Mit dem Ober Sankt Veiter Männergesangsverein, dessen Mitglied Vinzenz war (Beitritt 1894, Schriftführer 1896, Archivar 1898-1900, Ehrenmitglied 1930), wurden in den 50er Jahren die humordurchleuchteten „Vinzenz-Jäger Abende“ gestaltet (Kammerschauspieler Richard Eybner, Rundfunksendungen). 1955 ehrte die Stadt Wien den Zenzl mit einer hohen Auszeichnung. 1956 wurde vom Ober Sankt Veiter Männergesangverein im Eigenverlag „Erlebtes und Erlauschtes aus Wiens Vorstadt“ von J. Vinzenz in Buchform aufgelegt.

Über Vinzenz’ Familienleben wurde wenig berichtet. Verheiratet war er mit Therese Jerabek, geborene Skopek (1878 – 1944), der Ehe entstammten drei Kinder: Anna Letz, geborene Jerabek (1899 – 1971, Verwaltungs-Oberkommissärin, verheiratet mit Franz Letz), Hans Jerabek (1906 – 1987, Postmonteur, verheiratet mit Margarete Jerabek, geborene Penkala) und eine Elisabeth (von ihr ist nur bekannt, dass sie als Caritasschwester gearbeitet haben soll). Mit Vinzenz’ Enkelin Christine Wessely, geborene Jerabek (1941) starb im Jahre 2004 die letzte Nachkommin.
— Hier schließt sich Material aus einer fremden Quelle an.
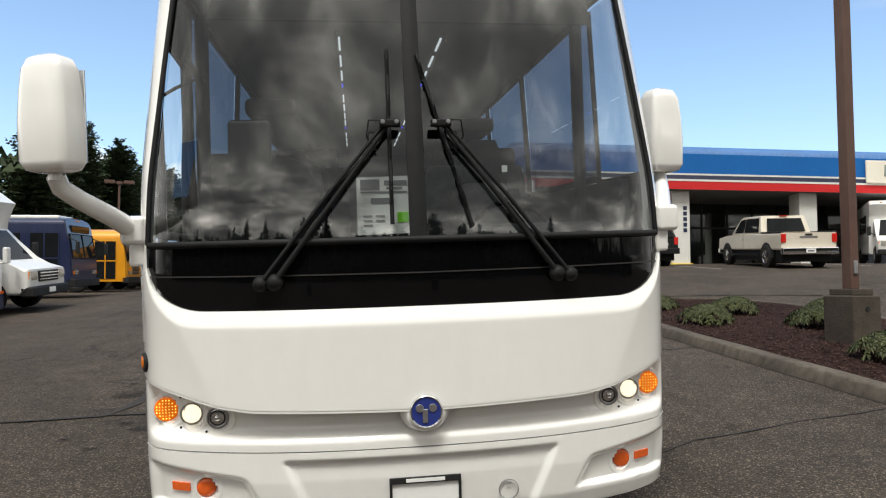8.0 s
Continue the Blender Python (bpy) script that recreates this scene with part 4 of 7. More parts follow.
# windscreen
part("black_front_band", front_patch(-0.952, 0.952, 60, z_black, lambda s: 1.535, 8, lambda s, z: 0.0, 0.02), M["black_gloss"], bus)
part("band_seam", front_patch(-0.95, 0.95, 40, lambda s: 1.386 + 0.006 * abs(s), lambda s: 1.392 + 0.006 * abs(s), 1, lambda s, z: -0.003, 0.004), M["dark_frame"], bus)
for sg in (-1, 1):
    bm = bmesh.new()
    cols = []
    for i in range(19):
        f = i / 18
        col = []
        for j in range(13):
            z = 1.535 + (TOP_Z - 1.535) * j / 12
            s = sg * (0.026 + (glass_s(z) - 0.026) * f)
            col.append(bm.verts.new(front(s, z, 0.004)))
        cols.append(col)
    for i in range(18):
        for j in range(12):
            bm.faces.new((cols[i][j], cols[i + 1][j], cols[i + 1][j + 1], cols[i][j + 1]))
    pane = part("windscreen", bm, M["glass_front"], bus, "slightly tinted curved windscreen glass", 60)
    gask = bmesh.new()
    edge = [front(sg * glass_s(1.535 + (TOP_Z - 1.535) * j / 14), 1.535 + (TOP_Z - 1.535) * j / 14, -0.004) for j in range(15)]
    add_tube(gask, edge, 0.012, 8)
    add_tube(gask, [front(sg * glass_s(TOP_Z) * (1 - j / 12), TOP_Z, -0.002) for j in range(13)], 0.012, 8)
    part("windscreen_gasket", gask, M["rubber"], pane)
part("centre_post", front_patch(-0.030, 0.030, 4, lambda s: 1.52, lambda s: TOP_Z, 12, lambda s, z: -0.008 - 0.008 * (1 - abs(s) / 0.03), 0.03), M["rubber"], bus)
part("centre_bar", tube([front(s, 1.532, -0.010) for s in [-0.942 + 1.884 * i / 30 for i in range(31)]], 0.016, 10), M["rubber"], bus)

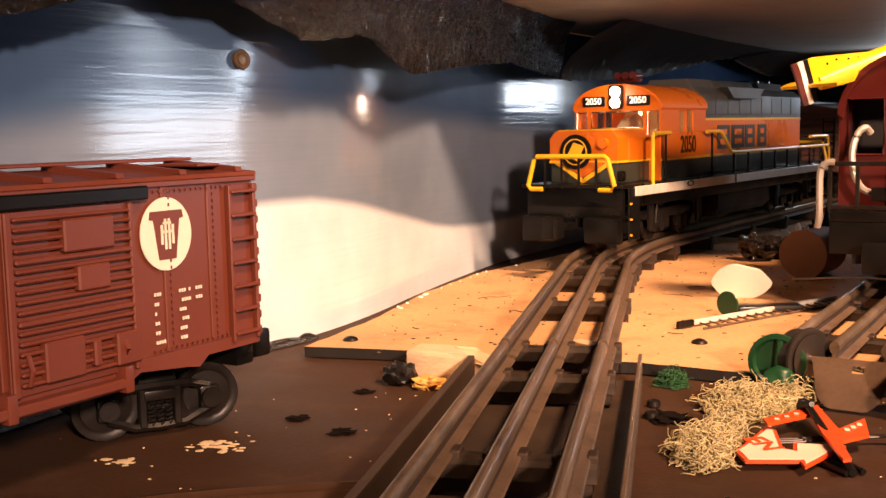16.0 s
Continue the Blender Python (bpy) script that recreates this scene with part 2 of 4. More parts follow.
def letters(name, text, size, material, parent, m, label="", squeeze=1.0):
    cu = bpy.data.curves.new("text", "FONT")
    cu.body, cu.size, cu.extrude, cu.align_x, cu.align_y = text, size, 0.00012, "CENTER", "CENTER"
    cu.offset = size * 0.012
    tmp = bpy.data.objects.new("text", cu)
    scene.collection.objects.link(tmp)
    bpy.context.view_layer.update()
    me = bpy.data.meshes.new_from_object(tmp.evaluated_get(bpy.context.evaluated_depsgraph_get()))
    bpy.data.objects.remove(tmp)
    bpy.data.curves.remove(cu)
    me.transform(m @ Matrix.Diagonal((squeeze, 1, 1, 1)))
    me.materials.clear()
    me.materials.append(material)
    ob = new(name, me)
    ob.parent = parent
    return tagged(ob, label)


def heading(x, y, z, degrees):
    """A pose whose y axis points that many degrees to the right of the world's y."""
    return pose(x, y, z, 0, 0, -degrees)

# ---- the layout table, backdrop and deck ----
WALL = [(-0.42, -0.15), (-0.35, 0), (-0.285, 0.12), (-0.228, 0.25), (-0.178, 0.36), (-0.1555, 0.414), (-0.1265, 0.466), (-0.1125, 0.53), (-0.1055, 0.60),
        (-0.095, 0.675), (-0.078, 0.77), (-0.047, 0.865), (0.004, 1.02), (0.08, 1.22), (0.2, 1.45), (0.45, 1.75), (0.8, 1.95)]


def run_of(points, step=0.012):
    """Even, rounded steps along a line of plan points: (distance, x, y, normal to the right)."""
    pts = [Vector(p) for p in points]
    out, s = [], 0.0
    for a, b in zip(pts, pts[1:]):
        n = max(1, round((b - a).length / step))
        for k in range(n):
            out.append((s + (b - a).length * k / n, a.lerp(b, k / n)))
        s += (b - a).length
    out.append((s, pts[-1]))
    xy = [p for _, p in out]
    for _ in range(6):
        xy = [xy[0]] + [(a + 2 * b + c) / 4 for a, b, c in zip(xy, xy[1:], xy[2:])] + [xy[-1]]
    res = []
    for i, p in enumerate(xy):
        d = (xy[min(i + 1, len(xy) - 1)] - xy[max(i - 1, 0)]).normalized()
        res.append((out[i][0], p.x, p.y, Vector((d.y, -d.x))))
    return res


def along(table, s):
    xs, ys = zip(*table)
    return float(np.interp(s, xs, ys))


HILL = [(0, 0.05), (0.5, 0.052), (0.6, 0.060), (0.66, 0.0635), (0.70, 0.063), (0.745, 0.0568), (0.80, 0.0465), (0.85, 0.038), (0.90, 0.0318),
        (0.95, 0.0288), (1.035, 0.0289), (1.145, 0.0396), (1.294, 0.060), (1.5, 0.085), (2.6, 0.08)]
BAND = [(0, 0.085), (0.494, 0.0896), (0.56, 0.0984), (0.65, 0.105), (0.73, 0.1035), (0.9, 0.099), (1.1, 0.09), (2.6, 0.09)]
CEIL = 0.172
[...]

Sie hatte die sprachliche Begabung Vinzenz’ geerbt und eine Reihe von Büchern entweder selbst geschrieben oder auf den Weg gebracht.

Die letzten zehn Jahre – nach dem Tod seiner Gattin – lebte Vinzenz Jerabek im Sankt Veiter Schloss. Dieses war damals als Altersheim eingerichtet.
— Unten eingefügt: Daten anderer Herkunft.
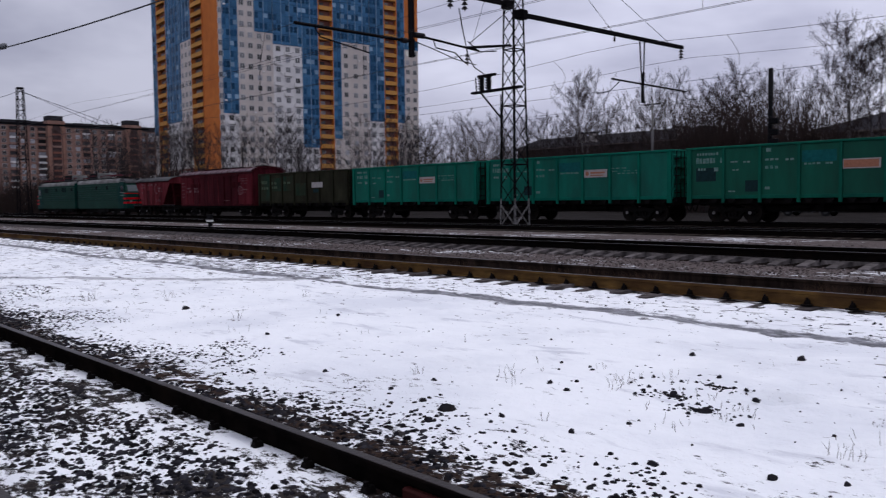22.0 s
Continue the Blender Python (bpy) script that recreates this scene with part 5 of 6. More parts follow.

Vinzenz Jerabek ist am 7. Feber 1963 aus seinem vielgeliebten Ober Sankt Veit in die Ewigkeit fortgegangen. Die letzte Ruhe fand er auf dem Baumgartner Friedhof (U/107). Seine Tochter lehnte das Anbot eines „Ehrengrabes“ ab. Nach ihrem Tode kümmerte sich niemand mehr um die Grabstelle und sie war 1994 zum „Heimfall“ ausgeschrieben. Der Club 13 finanzierte eine Verlängerung um 10 Jahre. Derzeit wird eine Umbettung und die Widmung eines Grabes „ehrenhalber“ auf dem Ober St. Veiter Friedhof angestrebt.